Will Israel’s reputation and security survive this war?

Steve Eason


From the Israeli government’s perspective, the wars against Hezbollah and Hamas are going well. Most of Gaza is under control and the northern third is slowly being cleared of Palestinians. There is plenty of talk of Jewish settlers moving in before long and it seems accepted that Gaza will be garrisoned by Israeli Defence Forces (IDF) for years to come.

As for Hezbollah, Israel has managed to successfully assassinate most of its leadership and substantially damage its extensive weapons stores. Meanwhile, Israel has warned Lebanese that any breaking of the current pause in fighting will be met with massive force directed not just against Hezbollah but also against Lebanese society more generally.

Beyond Gaza and Lebanon, Israeli settlements in the occupied West Bank are being expanded – while Palestinians’ rights across the territory are subject to ever closer control, with thousands arrested and hundreds killed. Any resistance is met with considerable force and harsh punishment.

Israel may have seen its international status suffer but that is of little concern to the government, given that the US is fully supportive and is backed up loyally by the UK. In any case, with Trump’s presidency barely a month away, Israel’s longer-term position seems as safe as it can be.

If only it was that simple for them, but the bigger picture is so much more complicated. When the fighting eased a week or so ago, at least 60,000 Israelis were still cut off from their homes and businesses close to the border. Few of them headed home when fighting eased. Instead, they stayed put.

For the much larger numbers of displaced Lebanese north of the border, the move to return home started at once despite IDF warnings to stay away. For Hezbollah and its supporters what counted was survival – they were returning while the IDF was, as many of them saw it, retreating back to Israel. Hezbollah may have been very badly scarred, but it had not been defeated.

There is some history to this. Back in 1982, the Israeli government mounted its largest operation in Lebanon initially to stop Palestinian refugees close to the border from firing rockets into northern Israel. That rapidly expanded into the siege of West Beirut, followed by Israeli forces occupying much of southern Lebanon.

That prompted growing resistance from the majority Shi’a communities and the rapid growth of the Hezbollah movement. Such was its effectiveness that the IDF suffered hundreds of deaths and many more seriously wounded during the 1980s with most Israeli forces withdrawing by 1990.

A further IDF intervention in 2006 failed to achieve its aims and it is now becoming clear that IDF ground force operations across the border in the past month have been far short of an occupation. One factor behind the current Israeli withdrawal has been the impact of a long war on the IDF, mostly a reserve army after all, with the urgent need to rest, re-equip and regroup.

Meanwhile, the destruction and killing in Gaza continue, malnutrition and starvation loom and child health deteriorates still further. In the occupied West Bank, Israeli settlers and IDF units make life appallingly difficult for the Palestinians as the apartheid state expands.

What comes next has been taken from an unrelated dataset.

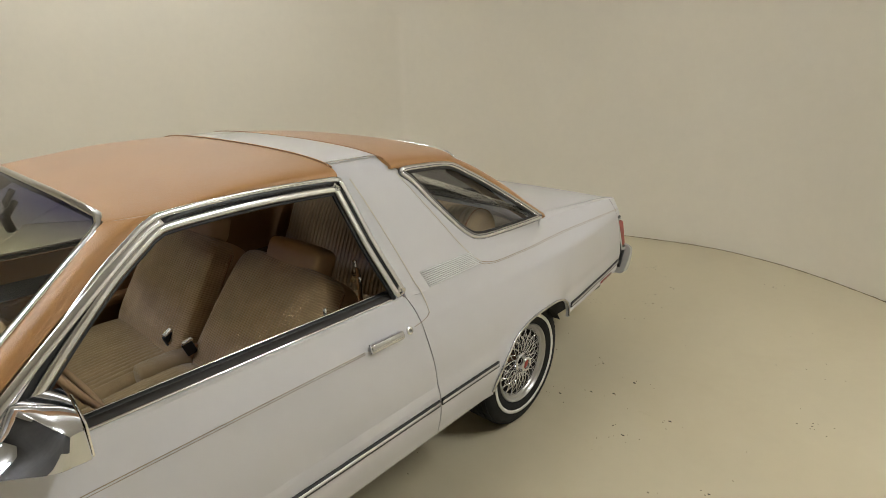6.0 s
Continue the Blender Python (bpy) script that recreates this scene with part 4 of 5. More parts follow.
def bumper(name, pts, section, label):
    """A pressed bar: section (outwards, height) carried round a plan line."""
    path = [Vector((x, y, 0)) for x, y in pts]
    n = len(path)
    nor = []
    for i in range(n):
        t = (path[min(i + 1, n - 1)] - path[max(i - 1, 0)]).normalized()
        nor.append(Vector((t.y, -t.x, 0)))
    bag = Bag().add(*grid(lambda u, v: path[u] + nor[u] * section[v][0] + Vector((0, 0, section[v][1])), range(n), range(len(section))))
    for e in (0, n - 1):
        k = len(section)
        ring_ = [path[e] + nor[e] * d + Vector((0, 0, z)) for d, z in section]
        bag.add(ring_, [tuple(range(k)) if e else tuple(range(k - 1, -1, -1))])
    return bag.ob(name, M_CHROME, car, label, sharp=25)


half = [(0.0, -0.985), (0.06, -0.978), (0.3, -0.944), (0.6, -0.900), (0.78, -0.872), (0.815, -0.862), (0.836, -0.848), (0.851, -0.824), (0.858, -0.795), (0.860, -0.77), (0.861, -0.742)]
plan = [(-x, y) for x, y in half[::-1]] + half[1:]
fine = []
for (xa, ya), (xb, yb) in zip(plan, plan[1:]):
    fine += [(xa + (xb - xa) * k / 3, ya + (yb - ya) * k / 3) for k in range(3)]
fine.append(plan[-1])
sec = [(-0.110, 0.5565), (-0.085, 0.5565), (-0.060, 0.5555), (-0.020, 0.5475), (-0.007, 0.5435), (0.001, 0.536), (0.004, 0.526), (0.002, 0.492), (0.0024, 0.489), (-0.001, 0.486), (-0.002, 0.450), (-0.005, 0.428), (-0.009, 0.412), (-0.016, 0.404), (-0.03, 0.401), (-0.06, 0.400)]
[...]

In terms of the international standing of Israel more than half a century ago, the contrast is stark. In the Six-Day War of 1967, Israel was popularly seen in the UK and much of the West as a courageous David fighting the Arab Goliath and winning against all the odds. Israel was a pioneering country building a thriving democratic new state in the wake of the appalling Holocaust. It was a new state that was even able “to make the desert bloom”. That also gave a substantial boost to the numbers of people from western states in their late teens and early twenties going to work in a Kibbutz.

Now, the situation and the way it’s perceived globally, is so very different.

Last week, London saw yet another huge peaceful pro-Palestine demonstration of tens of thousands of people, the twenty-second in a series stretching over 14 months. On occasions, the crowds have been numbered in the hundreds of thousands. In larger towns and cities right across the UK, there are pro-Palestinian meetings and demonstrations at least every month.

This is rarely covered by the mainstream media but widely reported elsewhere and is one part of a much wider change in attitude towards Israel in the UK, much of Europe and even more so across the Global South. It is reflected in last week’s deeply critical report from Amnesty International and even the way in which the huge suffering in Gaza is at last seeping into the mainstream media in the West.

It will take years or even decades for Israel’s standing in the world to recover from its current status as a pariah or even a rogue state. Israel is not so much making deserts bloom as just making deserts.

Even that radically changed reputation is not the worst political consequence for Israel. That concerns the future and stems from the inevitable response of hundreds of thousands of young Palestinians who, over at least the next two generations, will endeavour in countless ways to respond to what has been done to them and their families.

The war has given rise to innumerable tragedies but there is one that will only slowly become clear – it is that Israel is, by its actions, slowly but surely making itself less secure.